Growing up in the wild makes plants tough. Wild plants evolve to survive the whims of nature and thrive in difficult conditions, including extreme climate conditions, poor soils, and pests and disease. Their better-known descendants—the domesticated plants that are critical to a healthy diet—are often not nearly as hardy. The genes that make crop wild relatives robust have the potential to make their cultivated cousins—our food plants—better prepared for a harsh climate future. But a series of new research papers show these critical plants are imperiled.
"The wild relatives of crops are one of the key tools used to breed crops adapted to hotter, colder, drier, wetter, saltier and other difficult conditions," said Colin Khoury, a scientist at the International Center for Tropical Agriculture, or CIAT. "But they are impacted by habitat destruction, over-harvesting, climate change, pollution, invasive species, and more.

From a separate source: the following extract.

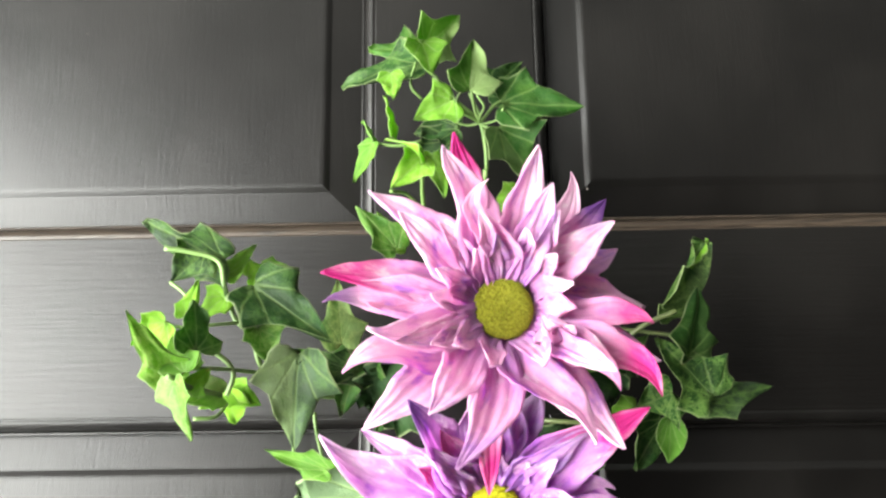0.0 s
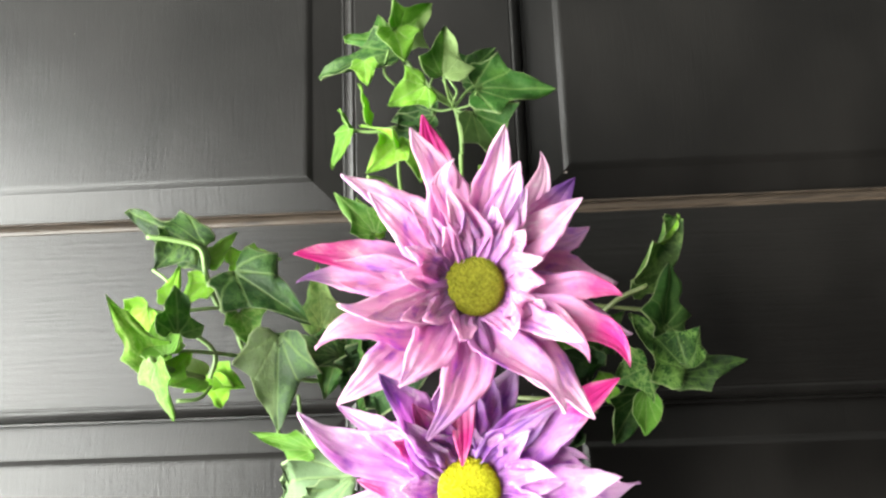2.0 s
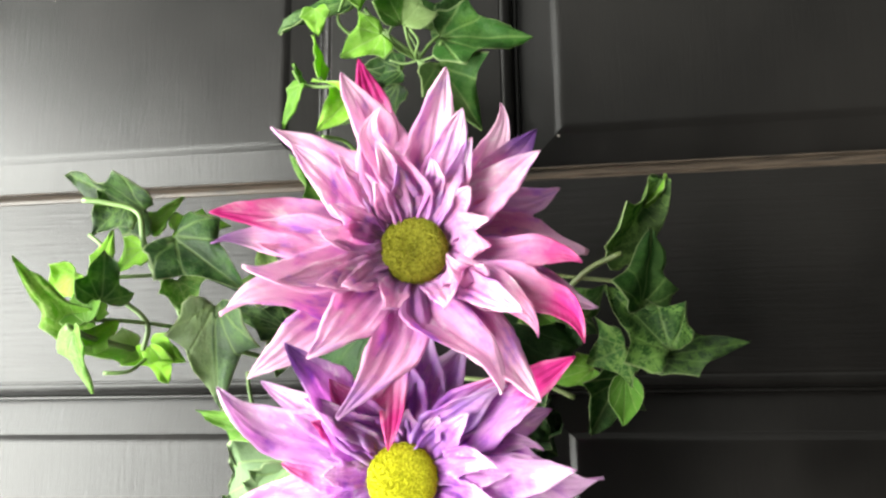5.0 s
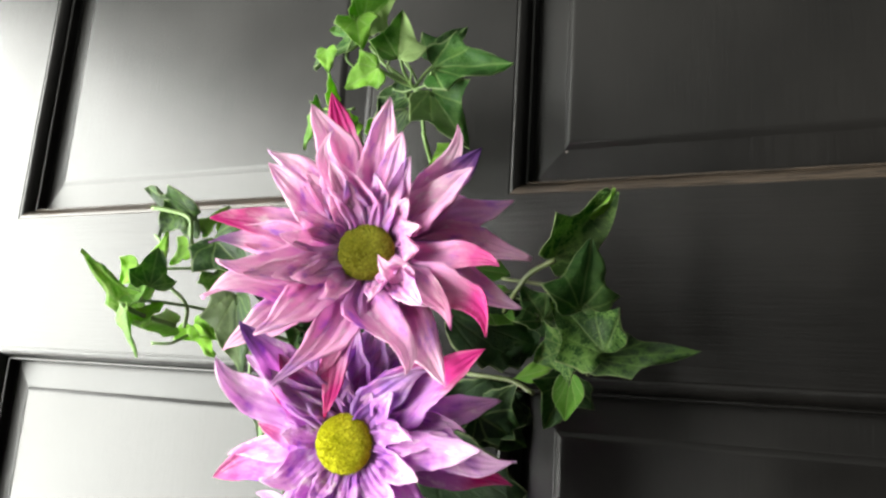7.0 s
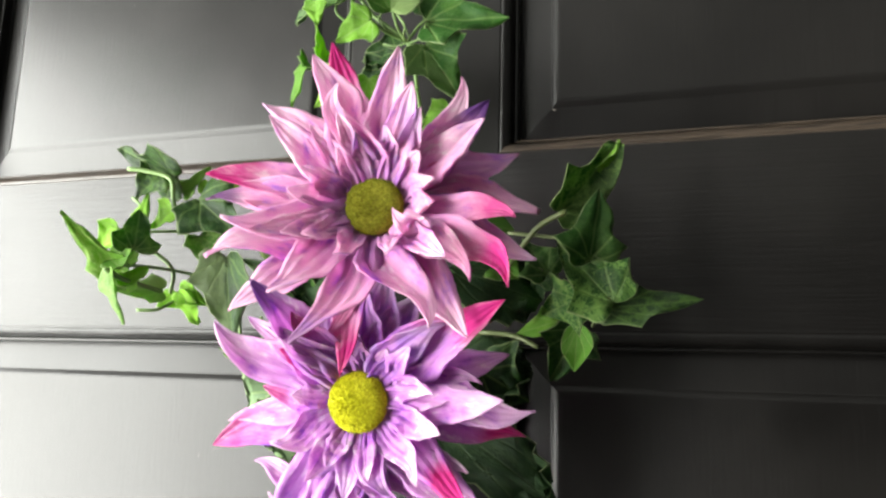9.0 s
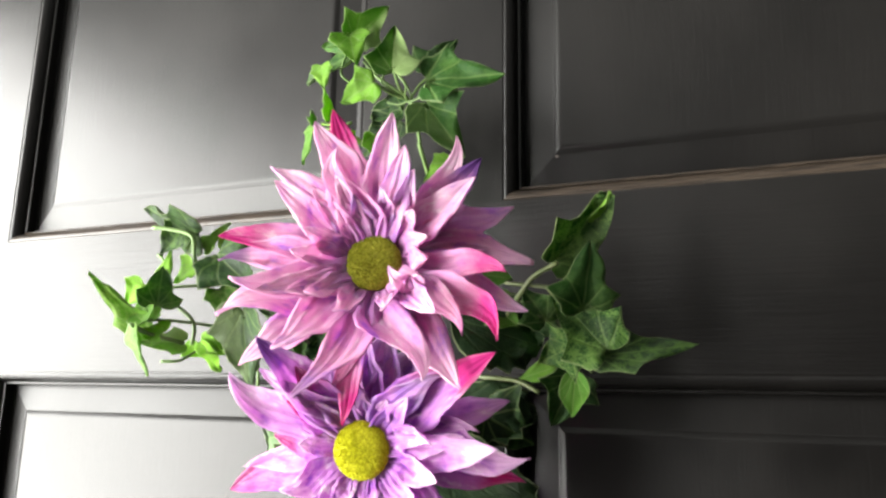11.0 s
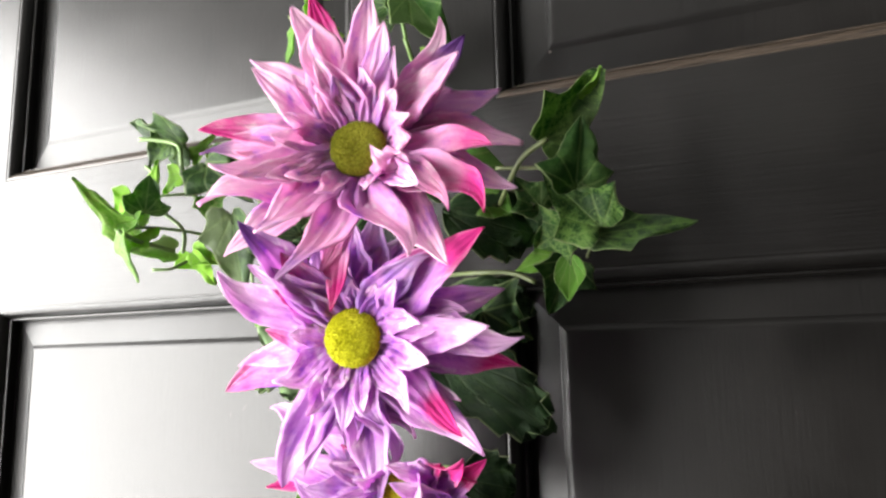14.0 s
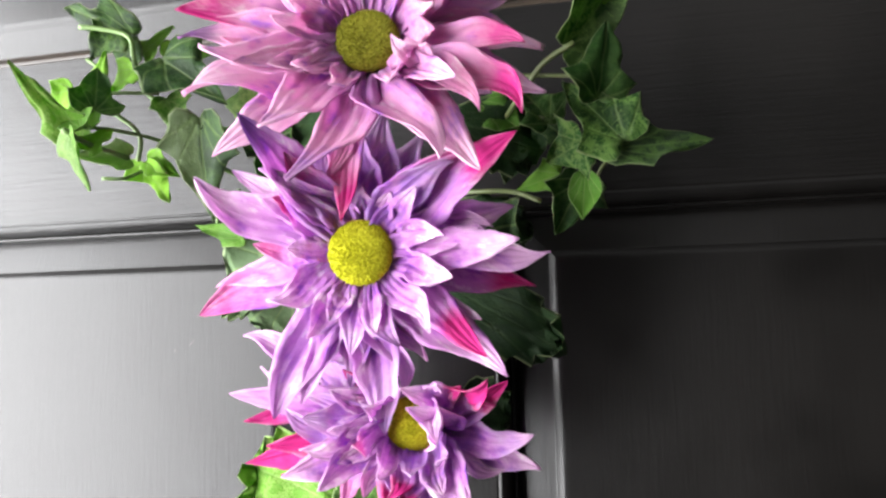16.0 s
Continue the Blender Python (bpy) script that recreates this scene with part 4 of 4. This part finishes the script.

Some of them are sure to disappear from their natural habitats without urgent action."
Khoury and colleagues' latest focus has been on the wild relatives of vegetables, including chili peppers, lettuce, and carrots. Their most recent publication was on the distribution, conservation status and stress tolerance of wild cucurbits, or the gourd family, which includes zucchini, pumpkins, and squash. The findings were published online Dec. 10 in Plants People Planet.